Transition juste

Ça va bon train

Le secteur ferroviaire est en plein essor à travers le monde.

Par Mathieu Murphy-Perron

La transition juste doit être au cœur de la transformation économique afin d’accompagner le personnel des secteurs les plus touchés vers de nouveaux métiers où il sera possible de s’épanouir. Le secteur ferroviaire pourrait accueillir ces personnes qui voient leur travail transformé ou aboli. Voici comment.

Alors que les ravages de la crise climatique entraînent des changements majeurs en matière d’emploi, divers secteurs et entreprises procèdent à la décarbonation de leurs activités. Or, celle-ci n’est pas sans provoquer à son tour la décroissance de plusieurs métiers. À l’inverse, les emplois durables sont porteurs d’avenir pour le marché du travail. Le gouvernement fédéral s’est récemment engagé à les faire progresser dans chaque région du Canada, avec son Plan pour des emplois durables.

Tout le monde à bord
Le secteur ferroviaire est en plein essor à travers le monde. Bien que l’Amérique du Nord accuse un grand retard face à d’autres régions, plusieurs projets en cours au Québec nécessiteront un afflux de travailleuses et de travailleurs pour veiller à leur succès. En Gaspésie, le train ne roule plus depuis une décennie. L’état des rails ne permettait plus son passage sécuritaire, mais grâce à de nombreux investissements pour les revitaliser, le passage des trains de marchandises reprendra dans les prochains mois. Cela dit, rien ne nous permet de prédire ce qu’il en sera du train de passagers, malgré les efforts louables de la Coalition des Gaspésiens pour son retour.

Train de vie
Une passion partagée pour les trains unit Dominique Léger et son époux Gilles Lamy depuis des décennies, le couple s’étant rencontré « sur la job » pour VIA Rail à New Carlisle en 1986. Elle, agente de gare, raconte ses souvenirs de solidarité intervillage, quand les gens utilisaient le train VIA pour se partager du bois de foyer pendant la crise du verglas. Lui, ingénieur et chef de train, se remémore cette fameuse soirée où, face à un certain René Lévesque déçu de ne pouvoir se sustenter dans le train, il commanda pour le politicien un steak dans un restaurant situé près d’une gare. Évidemment, il en profita pour solliciter l’appui de Lévesque afin qu’il aide la région à garder le train gaspésien vivant. « Que ce soit ingénieur-e, agente ou agent à bord ou en appui dans les gares, ces métiers font vivre une région entière et même aujourd’hui, à 55 ans, je la reprendrais, cette job. Sans l’ombre d’un doute », souligne Dominique Léger.

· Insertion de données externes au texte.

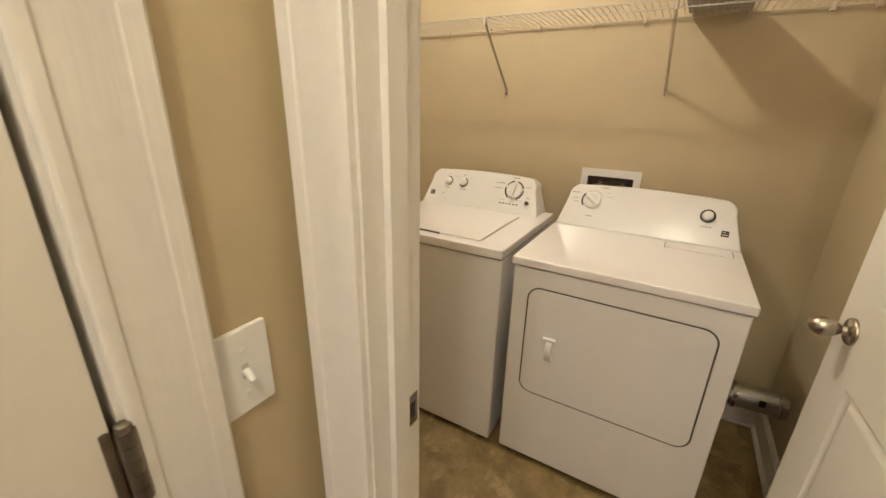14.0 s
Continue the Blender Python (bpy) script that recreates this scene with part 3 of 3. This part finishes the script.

La création d’emplois à pleine vitesse
La lutte pour le retour du train régional en Gaspésie n’est pas la seule nouvelle ferroviaire à faire jaser. Il y a aussi le développement de nouveaux rails pouvant accueillir des trains à grande vitesse (TGV) ou des trains à grande fréquence (TGF) le long du corridor Windsor-Québec, entre Québec et Toronto, là où réside plus de 50 % de la population du Canada.

« Bien sûr, les grands chantiers de construction stimulent la création d’emplois, mais il faut également noter la quantité importante de travail en continu que des projets de rails génèrent : maintenance, mécanique, ingénierie, logistique, entretien, divers services de commis et service à la clientèle, la liste est longue, » explique Jonathan Peters, professeur en finance au Chazanoff School of Business du City University of New York. « La densité du corridor Windsor-Québec est idéale pour un TGV. Un tel projet d’envergure provoquera non seulement une panoplie d’emplois directs et indirects, mais il facilitera également un accès au marché de travail loin de son domicile, ce qui peut avoir des retombées positives sur la crise du logement. »

Ne pas rater le train
« Ce n’est pas seulement pour la création d’emplois que le train de passagers doit revenir en Gaspésie, mais aussi pour permettre à des touristes de découvrir la région et pour faciliter le déplacement des aîné-es, des jeunes, des gens sans voiture », plaide Gilles Lamy.

Reste à voir si les gouvernements rateront le train ou s’ils finiront par embarquer dans un projet qui dynamisera la région, qui aidera à freiner l’exode des populations et qui facilitera la transition juste vers des emplois de qualité pour des gens bousculés par la crise climatique.